=== Records with scene code ===
****************************************
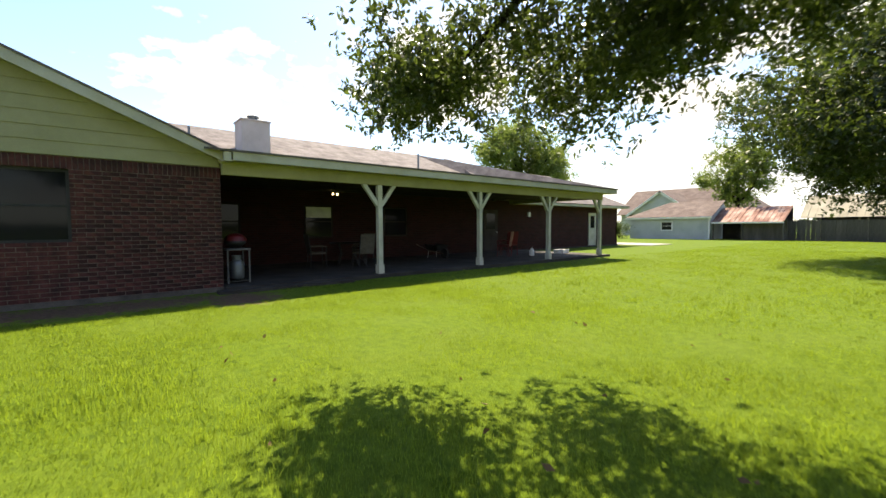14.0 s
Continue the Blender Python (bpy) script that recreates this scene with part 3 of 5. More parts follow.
def corral_panel(x, y, length, turn, label="grey tubular steel corral panel by the barn", h=1.55, rails=6, z0=0.12):
    p = thing("livestock_fence", label, "fence", "corral fences", at=(x, y, 0), turn=turn)
    r = 0.026
    obj("frame", Geo().tube([(0, 0, z0 * 0.3), (0, 0, h - 0.08), (0.08, 0, h), (length - 0.08, 0, h), (length, 0, h - 0.08), (length, 0, z0 * 0.3)], r, 8), M["tube"], p, "", True)
    for k in range(rails - 1):
        z = z0 + (h - z0) * k / (rails - 1)
        obj("rail", Geo().tube([(0, 0, z), (length, 0, z)], r * 0.9, 8), M["tube"], p, "", True)
    obj("stay", Geo().box(length / 2 - 0.02, length / 2 + 0.02, -0.01, 0.01, z0, h), M["tube"], p)
    return p


def build_corral():
    corral_panel(-1.2, 26.9, 0.95, 0, h=1.1, rails=5)
    red = corral_panel(-0.1, 27.05, 1.6, 0, "rust-red tubular steel gate by the barn wall", h=1.1, rails=6)
    for part in red.children:
        part.data.materials.clear()
        part.data.materials.append(M["rust"])
    corral_panel(1.72, 26.9, 1.15, 0)
    corral_panel(4.4, 26.8, 1.9, 0)
    corral_panel(6.33, 26.8, 1.9, 0)
    corral_panel(8.26, 26.85, 1.75, 4)
    corral_panel(-3.0, 34.2, 3.6, 88, h=1.3, rails=5)
    g = thing("corral_gate", "tall grey tube gate frame before the stall door", "gate", at=(2.95, 26.85, 0))
    obj("frame", Geo().tube([(0, 0, 0), (0, 0, 2.2), (0.1, 0, 2.3), (1.4, 0, 2.3), (1.5, 0, 2.2), (1.5, 0, 0)], 0.032, 8), M["tube"], g, "", True)
    for z in (0.25, 0.5, 0.75, 1.0):
        obj("rail", Geo().tube([(0, 0, z), (1.5, 0, z)], 0.018, 8), M["tube"], g, "", True)


build_corral()
# ---- ranch house ----
HX, HY = -22.24, 0.67          # north-east corner of the brick wing
BACK = -27.2                   # back wall of the patio


def wall_with_hole(x0, x1, y0, y1, z0, z1, hole=None):
    """A wall slab facing x, with an optional window hole (y0, y1, z0, z1)."""
    g = Geo()
    if not hole:
        return g.box(x0, x1, y0, y1, z0, z1)
    a, b, c, d = hole
    g.box(x0, x1, y0, a, z0, z1).box(x0, x1, b, y1, z0, z1).box(x0, x1, a, b, z0, c).box(x0, x1, a, b, d, z1)
    return g


def window_x(parent, x, y0, y1, z0, z1, frame_mat, name="window", sash=True, face=1):
    """A window facing x: frame, sash bar, two panes."""
    w = obj(name, Geo().box(x - 0.05, x, y0, y1, z1 - 0.05, z1).box(x - 0.05, x, y0, y1, z0, z0 + 0.05).box(x - 0.05, x, y0, y0 + 0.05, z0 + 0.05, z1 - 0.05).box(x - 0.05, x, y1 - 0.05, y1, z0 + 0.05, z1 - 0.05), frame_mat, parent, "window frame")
    zm = (z0 + z1) / 2
    obj("pane", Geo().box(x - 0.035, x - 0.025, y0 + 0.05, y1 - 0.05, z0 + 0.05, zm - 0.02), M["glass"], w, "dark reflecting glass")
    obj("pane", Geo().box(x - 0.025, x - 0.015, y0 + 0.05, y1 - 0.05, zm + 0.02, z1 - 0.05), M["glass"], w, "dark reflecting glass")
    obj("sash_bar", Geo().box(x - 0.04, x - 0.005, y0 + 0.05, y1 - 0.05, zm - 0.02, zm + 0.02), frame_mat, w)
    return w


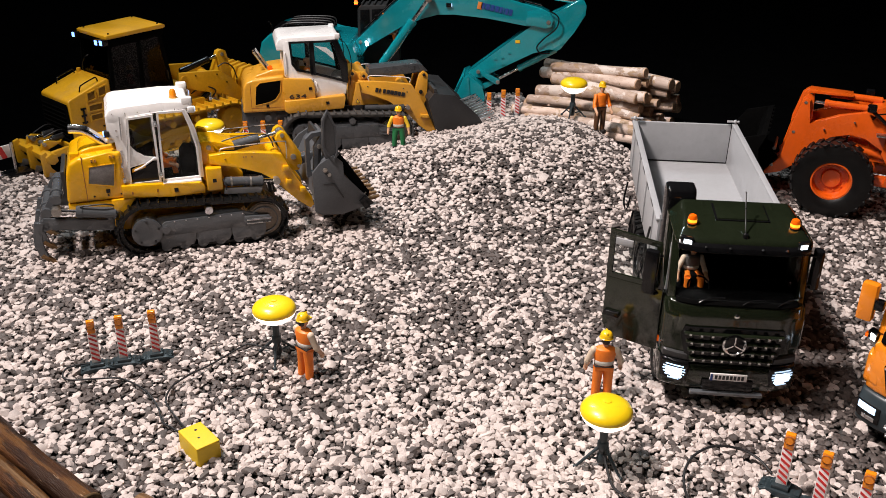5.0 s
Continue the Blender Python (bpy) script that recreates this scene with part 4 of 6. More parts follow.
    for x, z in ((-0.238, 0.107), (-0.256, 0.086)):
        part("cross_tube", rod((x, -0.058, z), (x, 0.058, z), 0.0085, n=18, bevel=0.001), und, rp)
        for y in (-0.030, 0.030):
            part("collar", rod((x, y - 0.004, z), (x, y + 0.004, z), 0.0105, n=18, bevel=0.001), und, rp)
    for y in (-0.056, 0, 0.056):
        sh = part("shank", slab([(-0.276, 0.074), (-0.281, 0.052), (-0.2815, 0.034), (-0.277, 0.018), (-0.268, 0.008), (-0.263, 0.014), (-0.268, 0.024), (-0.270, 0.036), (-0.268, 0.052), (-0.262, 0.072)], y - 0.0045, y + 0.0045, 0.001), und, rp)
        part("tip", slab([(-0.276, 0.014), (-0.270, 0.019), (-0.258, 0.006), (-0.250, 0.000), (-0.262, 0.003)], y - 0.0052, y + 0.0052, 0.0005), "brass_steel", sh)
    return e


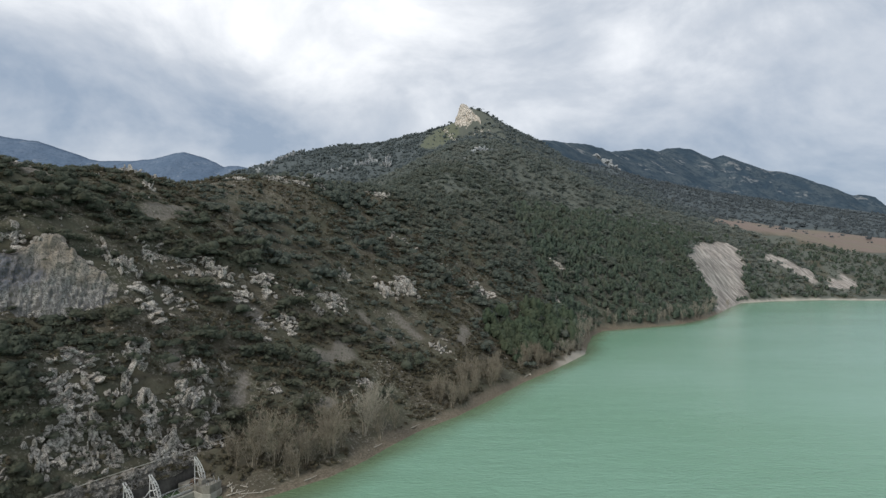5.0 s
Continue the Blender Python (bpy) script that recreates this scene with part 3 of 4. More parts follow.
LOW_CRAGS = [(-60.3, 116.8, 5.5, 6.3), (-66.4, 109.2, 7.7, 1.9), (-62.8, 113.4, 3.2, 1.6), (-67.2, 105.4, 2.5, 2.5), (-65.4, 101.9, 9.1, 4.3), (-63.6, 105.5, 4.3, 3.7),
             (-58.8, 111.2, 3.8, 5.7), (-54.7, 111.9, 5.6, 5.3), (-59.7, 108.3, 3.1, 5.0), (-56.8, 106.2, 3.0, 4.3), (-61.8, 100.9, 5.4, 4.2), (-60.3, 102.7, 4.2, 6.0),
             (-63.6, 96.9, 7.0, 4.1), (-63.7, 93.5, 4.6, 4.6), (-58.8, 99.4, 2.9, 4.7), (-50.8, 109.4, 4.9, 7.3), (-50.6, 107.6, 4.8, 3.6),
             (-54.2, 105.0, 3.6, 4.2), (-57.3, 102.0, 3.5, 3.5), (-59.6, 98.0, 5.0, 2.3), (-67.4, 89.6, 4.5, 2.8)]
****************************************
=== TO BE DONE ===
Write down every line of the data above that includes the string "More".

=== FULL ANSWER ===
Continue the Blender Python (bpy) script that recreates this scene with part 3 of 5. More parts follow.
Continue the Blender Python (bpy) script that recreates this scene with part 4 of 6. More parts follow.
Continue the Blender Python (bpy) script that recreates this scene with part 3 of 4. More parts follow.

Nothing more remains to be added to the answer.